Christian Schwab: That’s what I thought. Okay. Great. And then my last question, a return to 15% top line growth in 2025 with 30% of your revenue recurring seems like a really strong growth rate for products. So I’m trying to figure out or back into, what you guys’ growth assumptions for industry growth is versus market share gains to attain that growth objective?
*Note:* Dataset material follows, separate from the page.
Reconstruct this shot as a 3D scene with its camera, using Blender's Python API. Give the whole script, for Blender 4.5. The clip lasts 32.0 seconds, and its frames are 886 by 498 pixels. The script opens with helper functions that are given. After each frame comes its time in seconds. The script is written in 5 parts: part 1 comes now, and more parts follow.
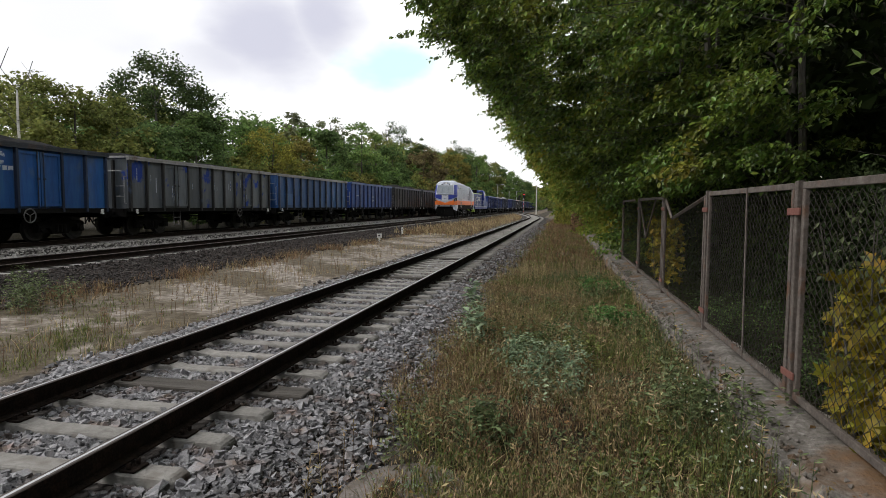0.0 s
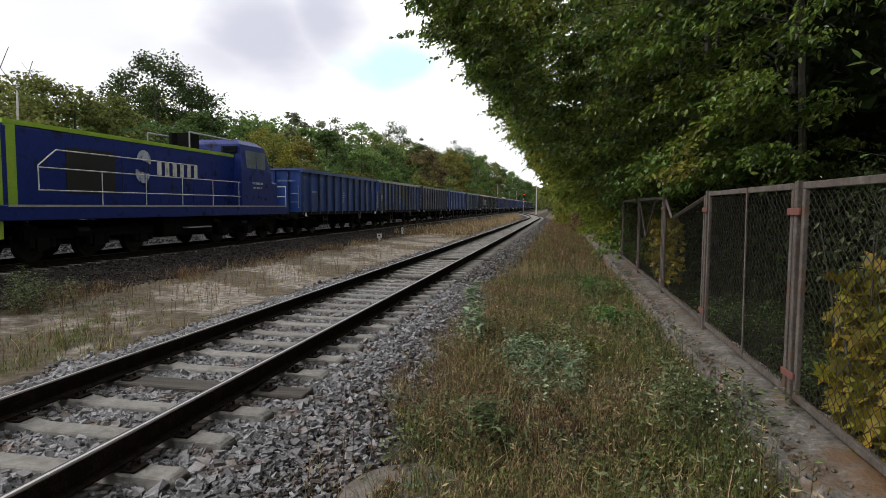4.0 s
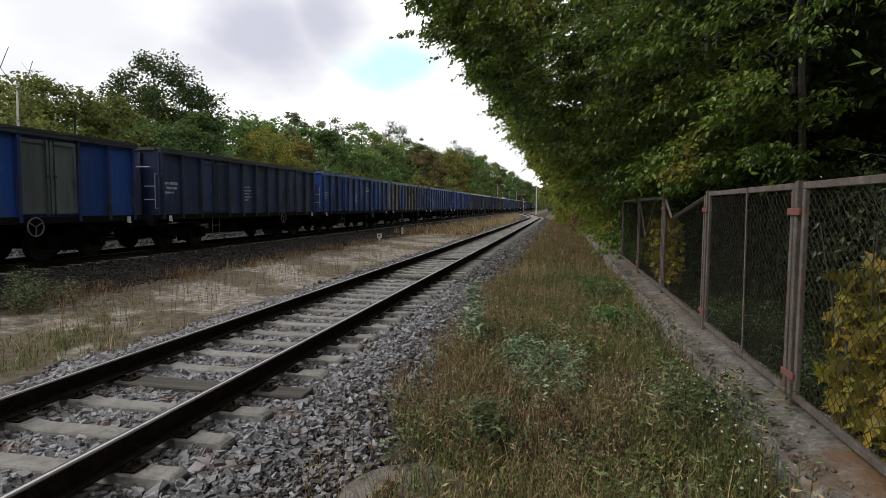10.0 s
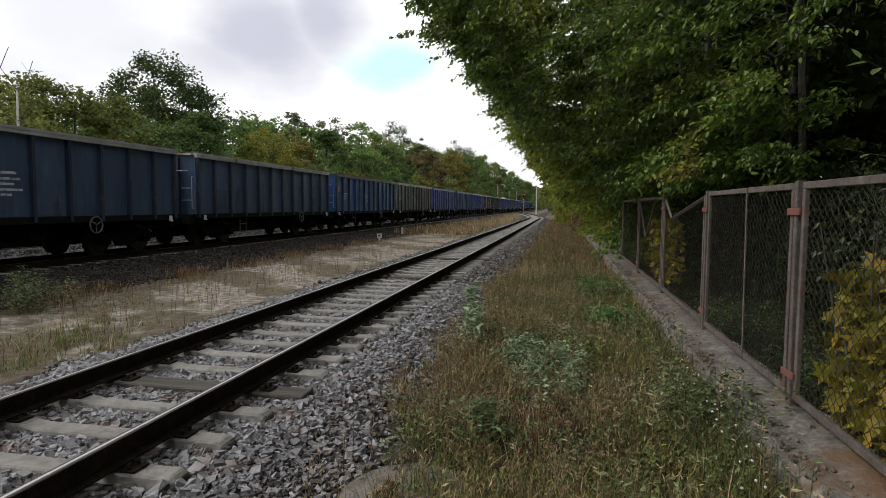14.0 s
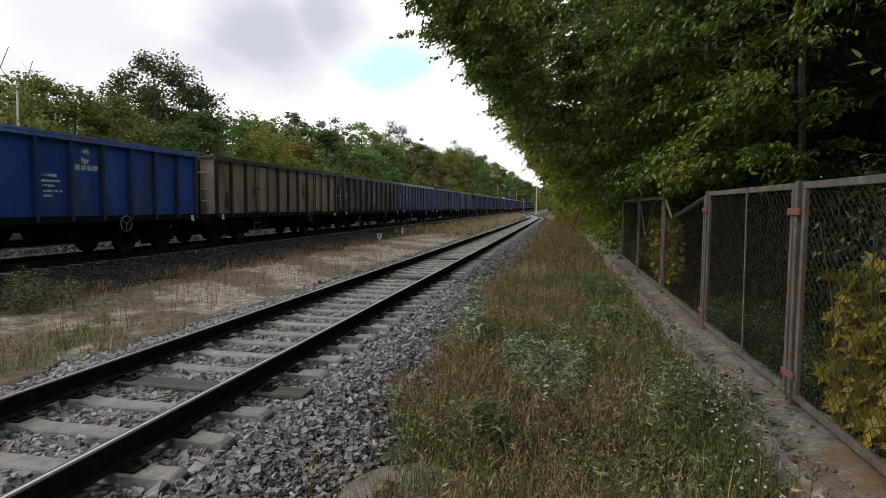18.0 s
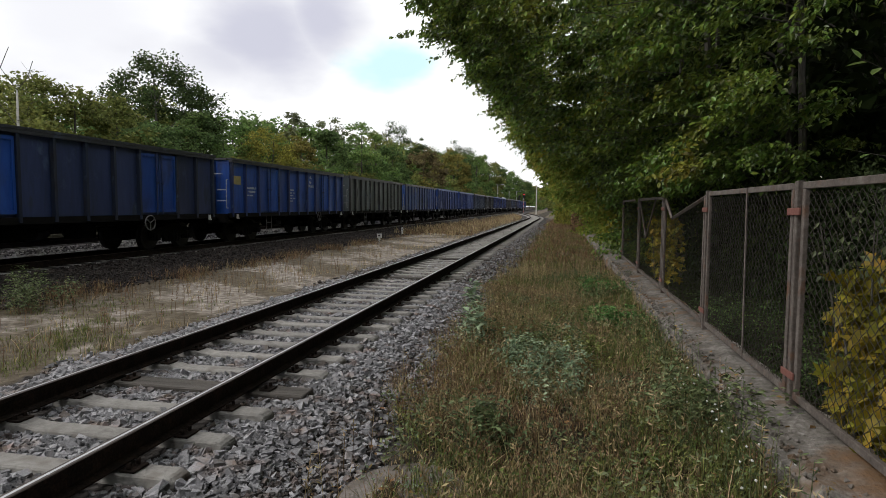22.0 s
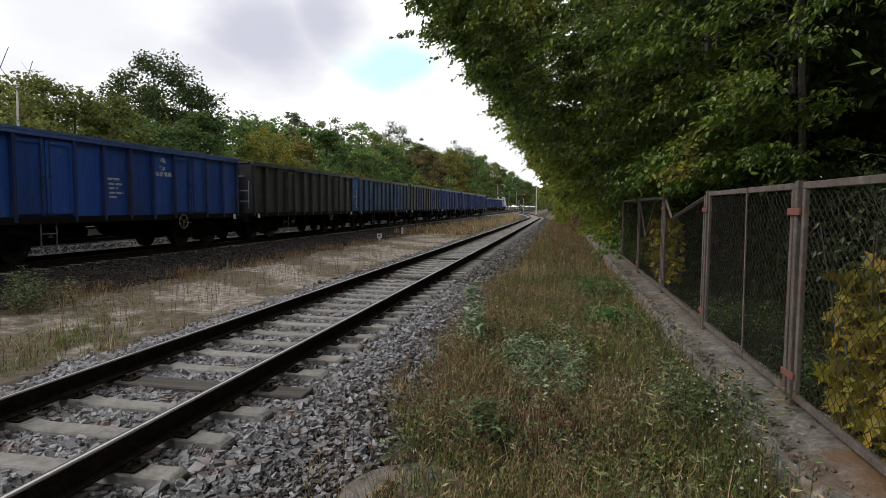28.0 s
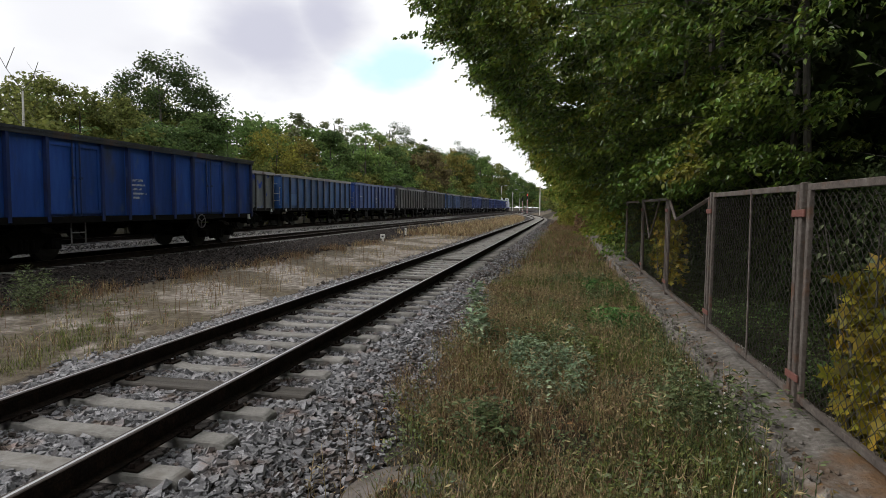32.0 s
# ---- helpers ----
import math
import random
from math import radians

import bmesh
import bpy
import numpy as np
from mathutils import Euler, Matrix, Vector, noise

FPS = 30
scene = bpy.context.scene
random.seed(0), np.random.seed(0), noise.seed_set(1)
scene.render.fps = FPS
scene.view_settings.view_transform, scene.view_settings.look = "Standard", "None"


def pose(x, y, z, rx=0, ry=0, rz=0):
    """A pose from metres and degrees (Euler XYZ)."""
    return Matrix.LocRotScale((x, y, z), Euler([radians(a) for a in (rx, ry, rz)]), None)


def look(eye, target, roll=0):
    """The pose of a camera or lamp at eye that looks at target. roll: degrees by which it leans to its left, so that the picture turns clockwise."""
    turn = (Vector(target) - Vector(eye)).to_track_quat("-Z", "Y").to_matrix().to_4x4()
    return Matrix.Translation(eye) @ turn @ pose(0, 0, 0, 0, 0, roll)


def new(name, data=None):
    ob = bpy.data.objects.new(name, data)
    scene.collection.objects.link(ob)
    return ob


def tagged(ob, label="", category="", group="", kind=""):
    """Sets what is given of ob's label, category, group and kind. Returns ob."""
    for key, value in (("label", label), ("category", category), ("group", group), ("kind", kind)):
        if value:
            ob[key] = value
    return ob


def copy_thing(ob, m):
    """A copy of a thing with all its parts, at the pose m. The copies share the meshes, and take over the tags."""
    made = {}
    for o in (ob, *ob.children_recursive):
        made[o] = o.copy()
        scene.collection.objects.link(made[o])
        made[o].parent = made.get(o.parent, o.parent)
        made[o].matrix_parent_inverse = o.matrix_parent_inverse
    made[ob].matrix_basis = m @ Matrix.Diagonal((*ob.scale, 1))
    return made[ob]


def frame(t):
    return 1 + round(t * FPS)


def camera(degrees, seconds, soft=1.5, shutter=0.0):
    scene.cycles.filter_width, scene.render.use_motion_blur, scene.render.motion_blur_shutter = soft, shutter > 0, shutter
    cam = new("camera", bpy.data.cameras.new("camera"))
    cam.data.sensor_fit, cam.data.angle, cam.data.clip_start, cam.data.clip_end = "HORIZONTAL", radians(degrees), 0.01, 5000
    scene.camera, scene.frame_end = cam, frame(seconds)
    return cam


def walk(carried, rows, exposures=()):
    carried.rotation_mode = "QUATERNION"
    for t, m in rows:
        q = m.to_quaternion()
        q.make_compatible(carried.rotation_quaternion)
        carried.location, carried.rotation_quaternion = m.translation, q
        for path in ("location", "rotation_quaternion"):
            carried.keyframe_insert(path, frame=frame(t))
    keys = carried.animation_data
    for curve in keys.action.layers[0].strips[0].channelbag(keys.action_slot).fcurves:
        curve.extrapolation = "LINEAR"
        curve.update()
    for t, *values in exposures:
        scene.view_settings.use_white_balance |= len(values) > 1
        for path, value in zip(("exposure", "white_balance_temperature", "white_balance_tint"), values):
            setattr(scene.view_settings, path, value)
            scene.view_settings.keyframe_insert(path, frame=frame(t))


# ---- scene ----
# ---------------------------------------------------------------- camera
cam = camera(73.36, 32.0, soft=0.85)
EYE = (0.0, 0.0, 1.576)


def aim(yaw, pitch, roll):
    a, b = radians(yaw), radians(pitch)
    way = Vector((-math.sin(a) * math.cos(b), math.cos(a) * math.cos(b), math.sin(b)))
    return look(EYE, Vector(EYE) + way, roll)


REST = aim(11.18, -4.146, 0.42)
walk(cam, [(0, REST), (31.0, REST), (31.4, aim(11.36, -4.15, 0.42)), (31.7, aim(11.46, -4.10, 0.48)), (32.0, aim(11.50, -4.07, 0.55))], [(0, 0.12), (3.5, 0.12), (6.0, 0.04), (32.0, 0.03)])

# ---------------------------------------------------------------- sky and sun
SUN_EL, SUN_AZ = radians(42), radians(-108)   # bearing from +y towards +x
world = bpy.data.worlds.new("sky")
scene.world = world
world.use_nodes = True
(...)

Kevin Rhodes: Well, a couple things. I mean, one, we’ll go through the long range model next Tuesday, right at our investor conference. So we can talk a little bit more about 2025 then. Right now we’re not guiding for 2025. I think the biggest point is that recurring revenue will continue to grow. You’re seeing subscriptions grow 30% right now. And so we have to – that’s the gift that keeps on giving over the next several years. We think this is an air pocket, as we mentioned earlier. And so we think that there will be demand coming back towards the end of this year into 2025. So that should normalize and we still have a good – like we talked about pipeline and we have a building pipeline. And so that gives us confidence as well that this is a macroeconomic issue for a period of time and hopefully will abate here within this year.
And then 2025 should be a normal, more spending – normalized spending year. At least that’s the visibility we have right now into 2025.
Ed Meyercord: And Christian, I point out, we – a lot of our confidence comes from funnel and we mentioned that we have double-digit funnel growth in terms of the year-over-year opportunities. And so, a lot of the opportunities that are getting pushed out, will come to fruition in addition to new demand. So there’s a combination of our core business where we’re taking share. If Cisco is a market proxy in terms of what they’re calling, it’s kind of low single digit when we take share the function is how much share a point of market share is over 20% growth for Extreme because of our relative size. And that’s in the core business. And I also mentioned, we have invested and we’ve just rolled out and we’re the early stage of ramping a managed services platform.